■ TASK BRIEF ■
Set the listing down again in full, word for word, with the pictures left out.

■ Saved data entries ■
================================

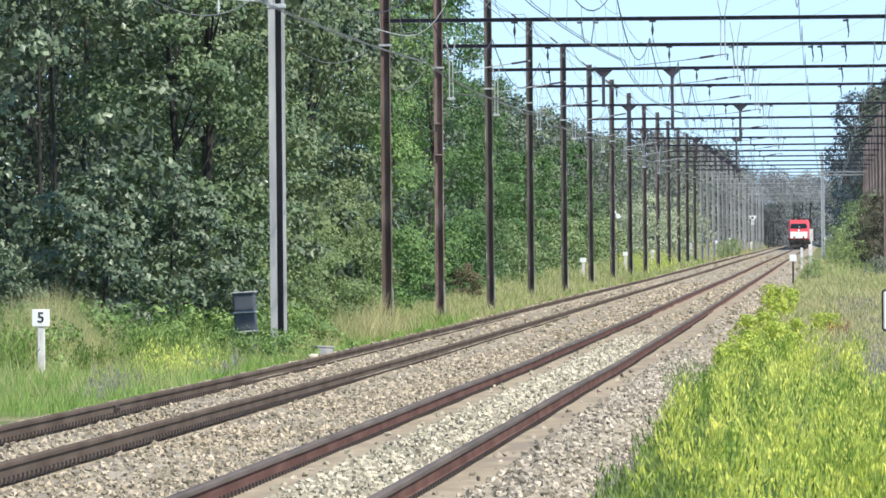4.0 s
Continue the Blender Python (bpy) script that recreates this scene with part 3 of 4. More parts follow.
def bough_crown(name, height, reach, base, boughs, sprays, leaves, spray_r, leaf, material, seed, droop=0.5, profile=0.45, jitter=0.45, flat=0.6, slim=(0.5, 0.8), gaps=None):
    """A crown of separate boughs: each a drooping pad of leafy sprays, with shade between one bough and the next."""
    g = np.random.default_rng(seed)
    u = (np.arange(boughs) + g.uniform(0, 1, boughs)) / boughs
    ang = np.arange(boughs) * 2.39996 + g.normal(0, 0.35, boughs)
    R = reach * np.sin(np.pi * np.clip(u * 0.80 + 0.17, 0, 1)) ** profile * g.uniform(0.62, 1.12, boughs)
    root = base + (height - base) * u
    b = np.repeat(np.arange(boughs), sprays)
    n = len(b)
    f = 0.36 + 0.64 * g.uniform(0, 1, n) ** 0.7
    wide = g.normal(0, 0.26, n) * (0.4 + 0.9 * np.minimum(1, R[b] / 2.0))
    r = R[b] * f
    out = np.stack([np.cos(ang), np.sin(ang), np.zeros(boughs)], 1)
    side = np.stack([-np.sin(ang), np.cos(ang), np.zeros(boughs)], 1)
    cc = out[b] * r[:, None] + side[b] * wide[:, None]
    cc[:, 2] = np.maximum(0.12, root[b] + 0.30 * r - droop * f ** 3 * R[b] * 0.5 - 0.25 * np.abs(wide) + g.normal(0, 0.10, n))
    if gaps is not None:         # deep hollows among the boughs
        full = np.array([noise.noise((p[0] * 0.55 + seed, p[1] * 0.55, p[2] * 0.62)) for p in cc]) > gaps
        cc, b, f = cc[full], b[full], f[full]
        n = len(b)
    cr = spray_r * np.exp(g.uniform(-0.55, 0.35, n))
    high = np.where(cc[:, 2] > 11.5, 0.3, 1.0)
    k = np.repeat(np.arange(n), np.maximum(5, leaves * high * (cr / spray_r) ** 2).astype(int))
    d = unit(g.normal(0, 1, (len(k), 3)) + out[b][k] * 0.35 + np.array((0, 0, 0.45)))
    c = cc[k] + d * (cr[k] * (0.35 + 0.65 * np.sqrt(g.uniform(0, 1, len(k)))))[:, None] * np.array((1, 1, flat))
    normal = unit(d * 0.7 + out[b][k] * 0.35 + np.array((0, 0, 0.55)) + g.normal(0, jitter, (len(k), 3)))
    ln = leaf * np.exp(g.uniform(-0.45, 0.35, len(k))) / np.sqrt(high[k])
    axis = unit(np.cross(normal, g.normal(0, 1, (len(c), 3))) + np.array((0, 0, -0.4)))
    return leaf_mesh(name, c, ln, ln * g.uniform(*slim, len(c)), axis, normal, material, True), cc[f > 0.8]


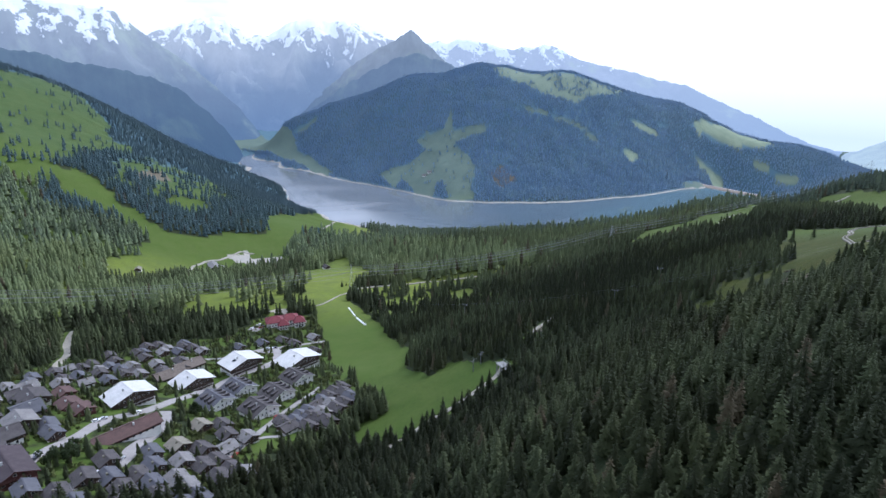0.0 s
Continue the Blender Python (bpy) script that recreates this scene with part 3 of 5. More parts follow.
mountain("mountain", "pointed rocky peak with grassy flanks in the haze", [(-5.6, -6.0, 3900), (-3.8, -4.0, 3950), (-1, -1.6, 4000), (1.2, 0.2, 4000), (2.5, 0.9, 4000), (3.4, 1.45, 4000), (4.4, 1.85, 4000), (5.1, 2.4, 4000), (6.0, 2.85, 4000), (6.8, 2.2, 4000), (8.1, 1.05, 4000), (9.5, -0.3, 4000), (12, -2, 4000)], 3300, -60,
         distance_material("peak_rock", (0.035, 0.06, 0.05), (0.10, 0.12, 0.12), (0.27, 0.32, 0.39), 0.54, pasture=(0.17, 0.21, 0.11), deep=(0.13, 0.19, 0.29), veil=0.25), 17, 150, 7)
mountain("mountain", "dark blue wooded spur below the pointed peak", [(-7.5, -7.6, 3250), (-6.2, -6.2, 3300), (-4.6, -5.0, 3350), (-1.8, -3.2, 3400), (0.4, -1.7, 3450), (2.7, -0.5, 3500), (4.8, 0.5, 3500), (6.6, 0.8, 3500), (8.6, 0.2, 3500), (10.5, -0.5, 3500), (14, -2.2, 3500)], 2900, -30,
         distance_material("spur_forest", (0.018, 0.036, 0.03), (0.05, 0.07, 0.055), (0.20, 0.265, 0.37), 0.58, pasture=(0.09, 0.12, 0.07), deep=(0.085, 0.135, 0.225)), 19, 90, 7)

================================

■ RESPONSE TO THIS EXERCISE ■
4.0 s
Continue the Blender Python (bpy) script that recreates this scene with part 3 of 4. More parts follow.
def bough_crown(name, height, reach, base, boughs, sprays, leaves, spray_r, leaf, material, seed, droop=0.5, profile=0.45, jitter=0.45, flat=0.6, slim=(0.5, 0.8), gaps=None):
    """A crown of separate boughs: each a drooping pad of leafy sprays, with shade between one bough and the next."""
    g = np.random.default_rng(seed)
    u = (np.arange(boughs) + g.uniform(0, 1, boughs)) / boughs
    ang = np.arange(boughs) * 2.39996 + g.normal(0, 0.35, boughs)
    R = reach * np.sin(np.pi * np.clip(u * 0.80 + 0.17, 0, 1)) ** profile * g.uniform(0.62, 1.12, boughs)
    root = base + (height - base) * u
    b = np.repeat(np.arange(boughs), sprays)
    n = len(b)
    f = 0.36 + 0.64 * g.uniform(0, 1, n) ** 0.7
    wide = g.normal(0, 0.26, n) * (0.4 + 0.9 * np.minimum(1, R[b] / 2.0))
    r = R[b] * f
    out = np.stack([np.cos(ang), np.sin(ang), np.zeros(boughs)], 1)
    side = np.stack([-np.sin(ang), np.cos(ang), np.zeros(boughs)], 1)
    cc = out[b] * r[:, None] + side[b] * wide[:, None]
    cc[:, 2] = np.maximum(0.12, root[b] + 0.30 * r - droop * f ** 3 * R[b] * 0.5 - 0.25 * np.abs(wide) + g.normal(0, 0.10, n))
    if gaps is not None:         # deep hollows among the boughs
        full = np.array([noise.noise((p[0] * 0.55 + seed, p[1] * 0.55, p[2] * 0.62)) for p in cc]) > gaps
        cc, b, f = cc[full], b[full], f[full]
        n = len(b)
    cr = spray_r * np.exp(g.uniform(-0.55, 0.35, n))
    high = np.where(cc[:, 2] > 11.5, 0.3, 1.0)
    k = np.repeat(np.arange(n), np.maximum(5, leaves * high * (cr / spray_r) ** 2).astype(int))
    d = unit(g.normal(0, 1, (len(k), 3)) + out[b][k] * 0.35 + np.array((0, 0, 0.45)))
    c = cc[k] + d * (cr[k] * (0.35 + 0.65 * np.sqrt(g.uniform(0, 1, len(k)))))[:, None] * np.array((1, 1, flat))
    normal = unit(d * 0.7 + out[b][k] * 0.35 + np.array((0, 0, 0.55)) + g.normal(0, jitter, (len(k), 3)))
    ln = leaf * np.exp(g.uniform(-0.45, 0.35, len(k))) / np.sqrt(high[k])
    axis = unit(np.cross(normal, g.normal(0, 1, (len(c), 3))) + np.array((0, 0, -0.4)))
    return leaf_mesh(name, c, ln, ln * g.uniform(*slim, len(c)), axis, normal, material, True), cc[f > 0.8]


0.0 s
Continue the Blender Python (bpy) script that recreates this scene with part 3 of 5. More parts follow.
mountain("mountain", "pointed rocky peak with grassy flanks in the haze", [(-5.6, -6.0, 3900), (-3.8, -4.0, 3950), (-1, -1.6, 4000), (1.2, 0.2, 4000), (2.5, 0.9, 4000), (3.4, 1.45, 4000), (4.4, 1.85, 4000), (5.1, 2.4, 4000), (6.0, 2.85, 4000), (6.8, 2.2, 4000), (8.1, 1.05, 4000), (9.5, -0.3, 4000), (12, -2, 4000)], 3300, -60,
         distance_material("peak_rock", (0.035, 0.06, 0.05), (0.10, 0.12, 0.12), (0.27, 0.32, 0.39), 0.54, pasture=(0.17, 0.21, 0.11), deep=(0.13, 0.19, 0.29), veil=0.25), 17, 150, 7)
mountain("mountain", "dark blue wooded spur below the pointed peak", [(-7.5, -7.6, 3250), (-6.2, -6.2, 3300), (-4.6, -5.0, 3350), (-1.8, -3.2, 3400), (0.4, -1.7, 3450), (2.7, -0.5, 3500), (4.8, 0.5, 3500), (6.6, 0.8, 3500), (8.6, 0.2, 3500), (10.5, -0.5, 3500), (14, -2.2, 3500)], 2900, -30,
         distance_material("spur_forest", (0.018, 0.036, 0.03), (0.05, 0.07, 0.055), (0.20, 0.265, 0.37), 0.58, pasture=(0.09, 0.12, 0.07), deep=(0.085, 0.135, 0.225)), 19, 90, 7)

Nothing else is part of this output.